Lucas Cranach ~ Christ Crowned with Thorns |
Pilate then had Jesus taken away and scourged; and after this, the soldiers twisted some thorns into a crown and put it on his head and dressed him in a purple robe. They kept coming up to him and saying, Hail,king of the Jews! and slapping him in the face. (John 19: 1-3)
While ideally prisons are supposed to be places of rehabilitation, too often they supply only punishment and revenge. The most terrible things happen in prisons.
The first thing that happens to prisoners is they are handcuffed and even shackled, rendering them dis-empowered. Jesus has entered that world of vulnerability and dis-empowerment. Anger is heaped on prisoners. A Roman cohort was six hundred soldiers and Saint John tells us that the whole cohort gathered around Jesus in the prison - perhaps a symbolic way of describing the enormity and brute power let loose on him. Luke's Gospel tells us that beyond the scourging and crowning with thorns, many other things were done.
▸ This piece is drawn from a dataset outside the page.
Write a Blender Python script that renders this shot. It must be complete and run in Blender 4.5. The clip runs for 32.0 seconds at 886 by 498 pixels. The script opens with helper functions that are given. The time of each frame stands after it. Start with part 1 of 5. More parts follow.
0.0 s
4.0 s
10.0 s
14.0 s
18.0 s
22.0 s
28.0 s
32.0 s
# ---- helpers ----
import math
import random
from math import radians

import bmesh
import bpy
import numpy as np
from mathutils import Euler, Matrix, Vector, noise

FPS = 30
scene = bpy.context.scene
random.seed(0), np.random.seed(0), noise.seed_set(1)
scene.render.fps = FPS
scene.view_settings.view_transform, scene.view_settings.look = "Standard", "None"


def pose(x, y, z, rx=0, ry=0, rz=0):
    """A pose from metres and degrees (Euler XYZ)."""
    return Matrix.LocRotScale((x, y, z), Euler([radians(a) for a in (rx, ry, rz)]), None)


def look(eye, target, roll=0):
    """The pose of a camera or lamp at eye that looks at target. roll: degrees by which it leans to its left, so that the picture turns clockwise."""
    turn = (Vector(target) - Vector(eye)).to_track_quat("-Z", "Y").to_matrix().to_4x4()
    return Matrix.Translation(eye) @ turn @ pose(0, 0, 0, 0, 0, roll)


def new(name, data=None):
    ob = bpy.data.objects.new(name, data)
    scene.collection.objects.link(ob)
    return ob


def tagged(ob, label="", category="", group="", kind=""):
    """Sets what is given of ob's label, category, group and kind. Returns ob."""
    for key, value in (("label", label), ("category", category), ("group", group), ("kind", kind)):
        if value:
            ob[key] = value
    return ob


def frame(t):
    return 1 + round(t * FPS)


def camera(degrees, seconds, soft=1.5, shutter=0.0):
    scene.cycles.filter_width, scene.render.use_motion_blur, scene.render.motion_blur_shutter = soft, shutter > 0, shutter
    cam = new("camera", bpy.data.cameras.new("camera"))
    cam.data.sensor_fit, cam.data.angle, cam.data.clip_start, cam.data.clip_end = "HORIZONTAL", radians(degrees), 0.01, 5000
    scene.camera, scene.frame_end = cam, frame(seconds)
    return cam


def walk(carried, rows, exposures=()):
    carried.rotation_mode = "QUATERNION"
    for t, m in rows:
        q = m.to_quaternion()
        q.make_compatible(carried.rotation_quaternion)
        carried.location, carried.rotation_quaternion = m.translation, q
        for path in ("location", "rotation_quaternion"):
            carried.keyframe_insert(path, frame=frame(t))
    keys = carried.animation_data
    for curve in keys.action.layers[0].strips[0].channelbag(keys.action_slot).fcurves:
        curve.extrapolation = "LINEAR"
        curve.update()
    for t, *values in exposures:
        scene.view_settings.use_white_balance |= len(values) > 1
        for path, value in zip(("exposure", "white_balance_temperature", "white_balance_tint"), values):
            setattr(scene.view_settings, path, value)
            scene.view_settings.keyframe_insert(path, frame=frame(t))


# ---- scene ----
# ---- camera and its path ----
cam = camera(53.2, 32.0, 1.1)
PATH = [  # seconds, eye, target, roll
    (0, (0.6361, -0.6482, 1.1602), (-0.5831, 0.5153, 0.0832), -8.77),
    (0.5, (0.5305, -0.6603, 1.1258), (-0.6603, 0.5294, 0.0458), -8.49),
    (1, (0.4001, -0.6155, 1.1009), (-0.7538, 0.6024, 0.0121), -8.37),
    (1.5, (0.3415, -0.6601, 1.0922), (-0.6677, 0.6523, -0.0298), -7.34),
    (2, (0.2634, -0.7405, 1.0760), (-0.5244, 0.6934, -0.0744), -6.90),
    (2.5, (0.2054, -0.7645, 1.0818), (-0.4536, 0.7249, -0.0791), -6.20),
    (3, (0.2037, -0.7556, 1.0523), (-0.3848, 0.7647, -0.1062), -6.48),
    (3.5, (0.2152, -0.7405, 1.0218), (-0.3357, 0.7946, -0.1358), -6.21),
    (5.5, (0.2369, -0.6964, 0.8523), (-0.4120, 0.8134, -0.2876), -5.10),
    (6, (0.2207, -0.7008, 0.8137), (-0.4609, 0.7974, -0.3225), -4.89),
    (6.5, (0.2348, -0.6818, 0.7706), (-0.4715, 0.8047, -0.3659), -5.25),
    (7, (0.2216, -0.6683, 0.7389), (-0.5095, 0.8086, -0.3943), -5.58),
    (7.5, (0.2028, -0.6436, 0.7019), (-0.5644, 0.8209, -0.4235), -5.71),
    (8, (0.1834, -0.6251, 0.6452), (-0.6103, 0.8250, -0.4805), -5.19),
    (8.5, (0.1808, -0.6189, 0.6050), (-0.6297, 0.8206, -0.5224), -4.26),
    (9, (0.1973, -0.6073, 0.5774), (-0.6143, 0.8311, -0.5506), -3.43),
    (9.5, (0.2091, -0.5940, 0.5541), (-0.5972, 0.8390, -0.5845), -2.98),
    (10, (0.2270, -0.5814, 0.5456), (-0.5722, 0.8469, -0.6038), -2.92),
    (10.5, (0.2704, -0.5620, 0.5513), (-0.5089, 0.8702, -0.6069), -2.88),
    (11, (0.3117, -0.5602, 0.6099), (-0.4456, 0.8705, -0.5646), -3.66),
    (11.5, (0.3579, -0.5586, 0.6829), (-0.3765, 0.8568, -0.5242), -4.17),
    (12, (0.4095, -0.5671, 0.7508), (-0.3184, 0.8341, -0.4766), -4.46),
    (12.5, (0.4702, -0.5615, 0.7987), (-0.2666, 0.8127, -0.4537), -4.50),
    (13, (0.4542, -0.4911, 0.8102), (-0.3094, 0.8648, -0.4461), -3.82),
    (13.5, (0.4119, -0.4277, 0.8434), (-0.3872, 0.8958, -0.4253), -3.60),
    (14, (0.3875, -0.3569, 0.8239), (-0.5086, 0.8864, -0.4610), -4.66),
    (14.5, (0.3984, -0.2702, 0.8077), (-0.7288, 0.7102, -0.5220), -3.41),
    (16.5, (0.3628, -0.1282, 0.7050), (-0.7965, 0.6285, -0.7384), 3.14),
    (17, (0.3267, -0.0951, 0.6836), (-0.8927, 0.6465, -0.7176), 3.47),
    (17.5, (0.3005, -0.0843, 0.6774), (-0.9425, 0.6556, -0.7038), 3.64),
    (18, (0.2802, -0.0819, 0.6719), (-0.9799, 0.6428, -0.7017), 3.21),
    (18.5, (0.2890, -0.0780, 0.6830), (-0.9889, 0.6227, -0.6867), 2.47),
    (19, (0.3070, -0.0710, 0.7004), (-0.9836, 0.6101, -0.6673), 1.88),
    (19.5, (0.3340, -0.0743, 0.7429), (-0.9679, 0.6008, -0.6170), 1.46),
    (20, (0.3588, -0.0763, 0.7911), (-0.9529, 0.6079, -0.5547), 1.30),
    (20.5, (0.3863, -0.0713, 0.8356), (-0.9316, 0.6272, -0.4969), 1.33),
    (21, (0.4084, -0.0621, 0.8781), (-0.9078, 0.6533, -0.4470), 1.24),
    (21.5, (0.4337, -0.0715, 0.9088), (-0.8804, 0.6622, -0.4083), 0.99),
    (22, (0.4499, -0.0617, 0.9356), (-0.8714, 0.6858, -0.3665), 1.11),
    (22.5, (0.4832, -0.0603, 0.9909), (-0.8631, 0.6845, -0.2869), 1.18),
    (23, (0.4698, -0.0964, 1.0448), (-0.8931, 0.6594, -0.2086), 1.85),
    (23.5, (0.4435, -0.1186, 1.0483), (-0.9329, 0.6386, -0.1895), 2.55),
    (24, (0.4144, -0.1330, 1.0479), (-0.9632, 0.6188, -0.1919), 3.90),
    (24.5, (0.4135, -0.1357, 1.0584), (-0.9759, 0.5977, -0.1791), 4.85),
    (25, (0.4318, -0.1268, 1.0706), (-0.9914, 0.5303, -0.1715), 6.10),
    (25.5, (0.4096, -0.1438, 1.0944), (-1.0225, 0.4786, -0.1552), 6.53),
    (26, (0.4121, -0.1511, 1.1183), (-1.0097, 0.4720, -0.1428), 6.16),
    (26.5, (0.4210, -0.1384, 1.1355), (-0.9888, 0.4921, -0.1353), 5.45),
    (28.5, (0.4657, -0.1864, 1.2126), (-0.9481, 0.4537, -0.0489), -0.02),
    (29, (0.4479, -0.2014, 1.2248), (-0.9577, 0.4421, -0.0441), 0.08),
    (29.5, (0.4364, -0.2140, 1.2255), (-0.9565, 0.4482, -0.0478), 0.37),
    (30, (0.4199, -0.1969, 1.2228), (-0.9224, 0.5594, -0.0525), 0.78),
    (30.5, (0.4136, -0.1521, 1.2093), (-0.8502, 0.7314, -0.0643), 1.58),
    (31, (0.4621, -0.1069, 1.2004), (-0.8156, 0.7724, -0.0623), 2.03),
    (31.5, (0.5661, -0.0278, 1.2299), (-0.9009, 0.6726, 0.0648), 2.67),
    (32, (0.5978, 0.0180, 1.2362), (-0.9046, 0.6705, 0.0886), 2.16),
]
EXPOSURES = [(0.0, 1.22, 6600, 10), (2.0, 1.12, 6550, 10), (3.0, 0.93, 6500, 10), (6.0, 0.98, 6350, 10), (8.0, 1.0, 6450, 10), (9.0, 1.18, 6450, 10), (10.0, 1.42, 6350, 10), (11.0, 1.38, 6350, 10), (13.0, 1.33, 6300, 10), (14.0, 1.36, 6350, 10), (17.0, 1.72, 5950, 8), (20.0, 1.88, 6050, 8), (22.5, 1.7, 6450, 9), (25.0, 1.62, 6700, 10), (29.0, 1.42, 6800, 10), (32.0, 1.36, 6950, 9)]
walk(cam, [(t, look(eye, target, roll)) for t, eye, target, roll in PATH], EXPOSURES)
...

Stripping, blindfolding, spitting, slapping, curses, whipping, mockery - it sounds like Abu Graib. Prisons are brutal places and ignorant, poorly trained, young, brute guards were and even are sometimes today, skilled in degrading cruelty. So yes, we can think the worst. The ancient world had no corner on cruelty.
Maybe someone will say, Why doesn't God do something about it? I would say rather, Why don't we do something about it? God has already. God has gone to the trouble of coming to us in Christ, to show us the most human way of kindness, mercy, justice and helpful, healing love.